Finfluencers play an increasingly important role in shaping consumer behaviour and preferences. Banks and other institutions can learn from their techniques as more consumers turn to social media for financial advice and recommendations.

Mumtaz said financial institutions engage with customers too formally, which only sometimes translates to a younger audience. 

"Not only do people want to be entertained, but they also want to see relatable content," he said. However, he also said we will see an even more significant shift in how finance companies promote their products and services.

Senyard said, "Banks, now more than ever, need to jump on to this bandwagon and change their digital strategies. By leveraging channels like partner, affiliate, or influencer marketing and tapping into a vast network of high-quality, pre-qualified leads actively seeking financial solutions, banks can reach new potential members, ultimately driving in deposits."

Regulating finfluencing

While finfluencers can provide valuable financial advice, there are also some drawbacks. Finfluencers may not be qualified to give financial advice as unlike financial advisors or planners, finfluencers are not regulated and may lack the qualifications to provide sound financial advice.

Mumtaz said uses resources such as Investopedia and government websites to ensure he is giving accurate information.

"If the information is inconsistent, I won't make content about that topic," he said.

Nonetheless, the emergence of influencer marketing in the financial industry requires banks to update their processes and procedures for growth and acquisition marketing.”

Senyard said if banks decide to work with finfluencers, they must comply with regulatory requirements while recognising that influencer channels cannot be treated exactly like traditional channels.

"The power of influencer marketing lies in leveraging a third party's voice, which should sound different from banks doing their marketing, and different rules should guide this. There should be rules about no-go zones (e.g., calling a fintech a bank if it's not), but by being open with how influencers can talk about their features in their voice, style, and creativity, banks can tap into new audiences and opportunities."

She also said that bank regulators need to be clear with third parties on what they can and cannot say about their brands, especially in formats like video that do not readily support written disclaimers.

Recently, much discussion has been about regulating social media, particularly TikTok. US lawmakers questioned Twitter's CEO Shou Zi at a congressional hearing, with concerns surrounding the app's impact on young users, and went as far as to call for it to be banned, last month.

TikTok responded by launching new features to help users limit their time on the app. The app will automatically place a one-hour time limit on accounts belonging to teens, and they will have to enter a passcode to continue using it.

Despite governments' obligation to regulate apps, Agbesanwa said they must keep minority groups in mind who greatly benefit from financial inclusion through social media.
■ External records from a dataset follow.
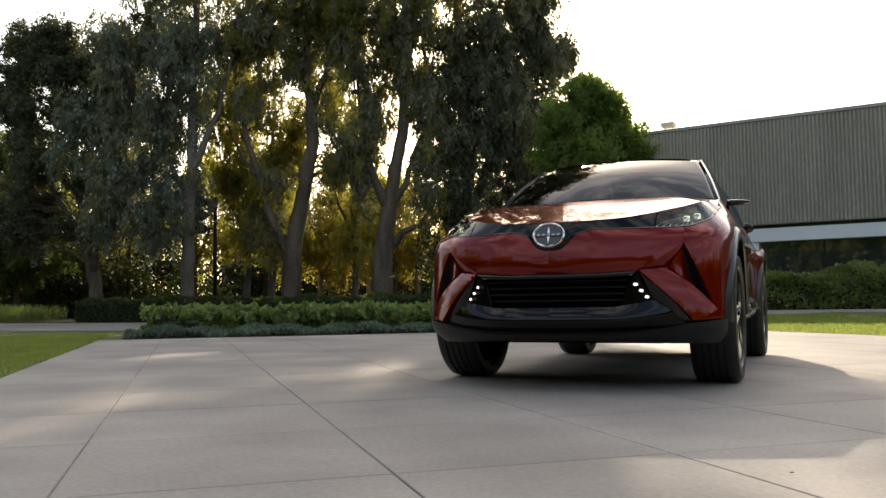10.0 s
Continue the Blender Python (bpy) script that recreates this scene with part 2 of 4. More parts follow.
ribbon("woodland_floor", [(-70, 24), (-36, 16.0), (-25, 15.7), (-18, 16.5), (-10, 17.9), (-4, 19.2)], [(-90, 60), (-60, 60), (-40, 60), (-28, 60), (-20, 60), (-10, 60)], .004, M["dirt"],
       "bare brown soil under the trees", "soil")


# ---------------------------------------------------------------- leaves, as arrays
def leaf_arrays(centre, heading, length, width, rng, curl=.25):
    """Diamond leaves: centre (k,3), heading (k,3). Gives vertices and faces."""
    k = len(centre)
    h = heading / np.linalg.norm(heading, axis=1, keepdims=True)
    side = np.cross(h, rng.normal(size=(k, 3)))
    side /= np.linalg.norm(side, axis=1, keepdims=True) + 1e-9
    nor = np.cross(h, side)
    ln = (length * rng.uniform(.6, 1.25, (k, 1)))
    wd = (width * rng.uniform(.6, 1.25, (k, 1)))
    v = np.empty((k, 4, 3))
    v[:, 0] = centre - h * ln * .5
    v[:, 1] = centre + side * wd * .5 + nor * wd * curl
    v[:, 2] = centre + h * ln * .5
    v[:, 3] = centre - side * wd * .5 + nor * wd * curl
    return v.reshape(-1, 3), np.arange(4 * k).reshape(-1, 4)


def leaf_object(name, centre, heading, length, width, rng, mat, parent=None, curl=.25):
    v, f = leaf_arrays(centre, heading, length, width, rng, curl)
    me = bpy.data.meshes.new(name)
    me.vertices.add(len(v))
    me.vertices.foreach_set("co", v.ravel())
    me.loops.add(f.size)
    me.loops.foreach_set("vertex_index", f.ravel())
    me.polygons.add(len(f))
    me.polygons.foreach_set("loop_start", np.arange(0, f.size, 4))
    me.update(calc_edges=True)
    me.materials.append(mat)
    ob = new(name, me)
    ob.parent = parent
    return ob


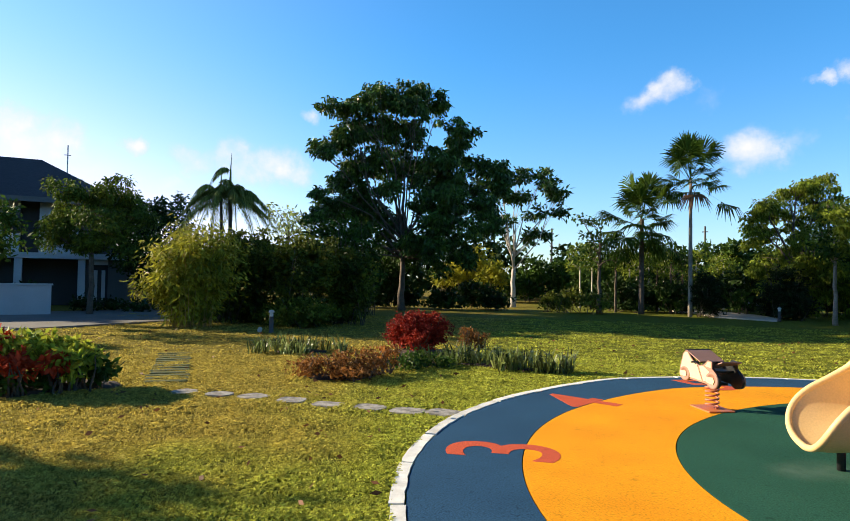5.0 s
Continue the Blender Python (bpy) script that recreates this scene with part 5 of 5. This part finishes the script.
bush("bush_row", "distant dark trees beyond the path", -20.15, 42.13, 26.1, [(-7.25, 0.00, 1.96, 1.39, 1.14), (-5.31, 1.06, 2.19, 1.47, 1.31), (-3.39, -1.06, 1.82, 1.47, 1.14), (-1.50, 0.59, 2.24, 1.47, 1.47), (0.72, -0.47, 2.07, 1.47, 1.23), (2.33, 0.00, 2.47, 1.39, 1.39), (4.43, 1.06, 2.87, 1.47, 1.63), (5.93, -1.06, 3.06, 1.47, 1.55), (7.55, 0.59, 2.70, 1.47, 1.47), (-8.03, -0.65, 1.15, 2.04, 1.06), (-4.14, 0.00, 1.02, 2.45, 0.98), (-0.37, 1.77, 1.09, 2.45, 0.98), (3.23, -1.77, 1.35, 2.45, 1.23)], 58, leaf="leaf_mid", density=34, length=0.34, width=0.17, puff=0.5)
tree("young_tree", "slim young tree with a straight thin trunk", -19.66, 33.29, 31.1, [(-0.03, 0.00, 3.28, 0.61, 0.44), (0.27, 0.39, 2.69, 0.54, 0.37), (-0.28, -0.37, 2.49, 0.51, 0.34)], 80, bark="bark_white", leaf="leaf_bright", trunk_r=0.06, density=60, length=0.2, width=0.09, split_z=2.4)
tree("young_tree", "slim young tree with a straight thin trunk", -20.06, 35.38, 30.1, [(-0.03, 0.00, 3.61, 0.64, 0.46), (0.28, 0.41, 3.00, 0.57, 0.39), (-0.29, -0.39, 2.79, 0.53, 0.36)], 81, bark="bark_white", leaf="leaf_bright", trunk_r=0.06, density=60, length=0.2, width=0.09, split_z=2.4)
tree("young_tree", "slim young tree with a straight thin trunk", -17.65, 35.55, 27.0, [(-0.02, 0.00, 3.44, 0.63, 0.45), (0.27, 0.40, 2.85, 0.56, 0.38), (-0.26, -0.38, 2.64, 0.52, 0.35)], 82, bark="bark_white", leaf="leaf_bright", trunk_r=0.06, density=60, length=0.2, width=0.09, split_z=2.4)
tree("young_tree", "slim young tree with a straight thin trunk", -18.61, 38.43, 26.4, [(-0.02, 0.00, 2.94, 0.67, 0.49), (0.29, 0.43, 2.31, 0.60, 0.41), (-0.28, -0.40, 2.09, 0.56, 0.37)], 83, bark="bark_white", leaf="leaf_bright", trunk_r=0.06, density=60, length=0.2, width=0.09, split_z=2.4)
tree("young_tree", "slim young tree with a straight thin trunk", -17.09, 36.94, 25.4, [(-0.02, 0.00, 3.15, 0.64, 0.46), (0.28, 0.41, 2.55, 0.57, 0.39), (-0.26, -0.39, 2.34, 0.53, 0.36)], 84, bark="bark_white", leaf="leaf_bright", trunk_r=0.06, density=60, length=0.2, width=0.09, split_z=2.4)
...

"It's scary that if apps like TikTok are banned, then these communities could lose access, and this is from the same government that hasn't made much progress getting financial literacy taught in schools, so the consequences could be dire. I would hate to see us go backwards in this respect," she said. 

What's Next?

The rise of finfluencers has brought about a significant change in the way people consume financial information. 

They have created a new approach to financial education and have made it accessible to a broader audience. The impact of finfluencers on the financial industry is undeniable, and their influence will continue to grow as more people turn to social media for financial advice.

Senyard outlined three major trends to watch. The first is the creation of platforms that provide access to large audiences. Lifestyle influencers are incorporating fin-serv topics on their channels, exposing educational information to people who may not be actively searching for it but for whom it is still relevant.

The second is influencers capitalising on a deficit of financial literacy and offering their followers educational content. 

Lastly, a growing audience of Gen Z and Alpha consumers are curious and seeking to improve their financial literacy, leading to a greater demand for financial content from influencers.

However, concerns will remain about the regulation of finfluencers and the quality of financial advice they provide. It will be interesting to see how it continues to evolve in the coming years and how it will shape how we approach finance and investing.